Infrastructure Outlook: Remote Sensing for Distribution Networks Drives Safety, Reliability and New Insights
There’s an increasing focus on the reliability and resiliency of the nation’s electric grid; outages have continued to grow in frequency and cost. More than 37 million people were affected by more than 3,500 outage events in 2017, compared to 2009, when only 13 million people were impacted by about 2,800 outages, according to the 2017 Eaton Blackout Tracker. Aging infrastructure, greater demand for service and the need to place additional equipment on existing poles to support 5G and small-cell networks are seriously taxing today’s distribution networks.
Keeping up with maintenance and upgrades to the distribution infrastructure is a huge challenge for utilities. There are approximately 170 million utility poles in the United States that need to be inspected to ensure they’re sound and not at risk to damage from weather, vegetation or other factors. Because inspection cycles range from every five, eight or 10 years—and utilities mainly rely on individual employees to physically inspect each pole—only about 21 million poles a year can be assessed. And the ability to address even this many poles may be hampered as utilities face an aging workforce nearing retirement.
This “boots on the ground” approach also is fraught with errors and inconsistencies. And because utilities stick to planned inspection cycles, they can miss addressing some of the riskiest areas that impact reliability. These cycles may not occur fast enough to adjust to regulatory or market changes, such as a 5G network deployment that relies on joint use of poles.
Advantages of LiDAR-Based Remote Sensing
To improve grid reliability and resiliency, utilities must leverage technology to help speed the inspection process, improve the accuracy of their findings and gain an overall better understanding of their assets. This is where remote sensing can play a valuable role.
An increasing number of utilities are exploring how LiDAR-based remote sensing can be effective for quickly and frequently monitoring their distribution infrastructure as well as gaining more granular visibility into its health. Remote sensing can help utilities with the following:
• Asset Inventory. Remote sensing gives an accurate view of the number of poles and where they’re located, enabling more-thorough inspections and reducing risk that poles are missed during the process. LiDAR also can provide a baseline for comparing condition of poles during future inspections. Increasing accuracy and specificity is needed in GIS data to support modern technology such as outage management systems (OMS) and automated distribution management systems (ADMS). Remote sensing can correct and add detailed attribution for the assets needed to support these crucial new systems.

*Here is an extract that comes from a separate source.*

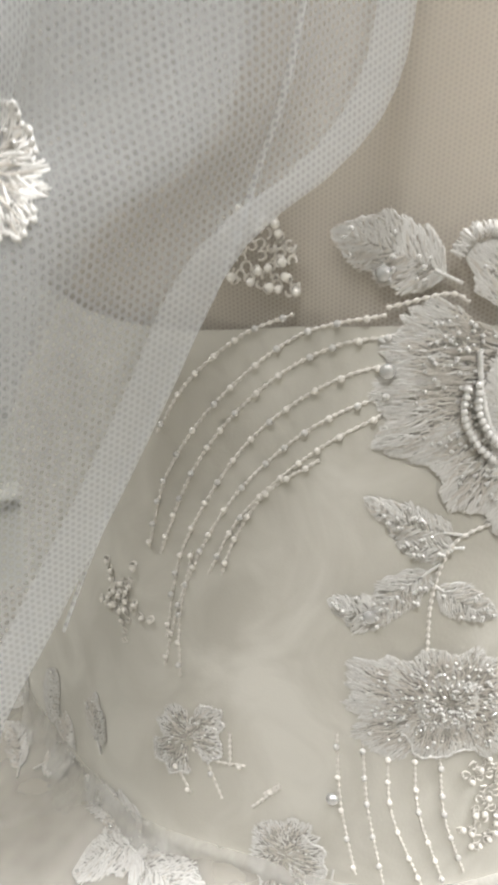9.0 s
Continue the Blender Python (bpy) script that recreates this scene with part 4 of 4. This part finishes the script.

• Identifying Existing Risk. Remote sensing can provide detailed information about the condition of a pole and its surrounding environment. For example, LiDAR surveys can accurately assess if a pole is leaning, whether conductors are too close, or if vegetation or wildlife is encroaching. Utilities then can leverage these data against weather patterns and other risk factors (e.g., fire, landslide, etc.) to determine if they need to perform maintenance work or replace a pole now vs. at some regularly scheduled interval in the future.
• Analyzing Potential Risk. Remote sensing data also enable utilities to determine the future risk against an asset. For example, LiDAR can help identify various species of vegetation near poles, which enables utilities to target areas where fast-growing trees or plants may cause a problem and begin proactive vegetation-management activities. Other data, such as slope analysis or building encroachment, can be integrated with the asset inventory to help utilities address those issues.
Utilities—and the consumers and businesses that rely on their service—are being impacted by the aging grid and outdated and time-consuming inspection processes that can’t keep up with today’s demands. Remote sensing is an ideal complement to the boots on the ground approach, improving safety, speeding inspections, and delivering accurate and consistent data that can be used to enable utilities to become more proactive in maintaining and upgrading their distribution infrastructure, supporting greater reliability and resiliency in the long run.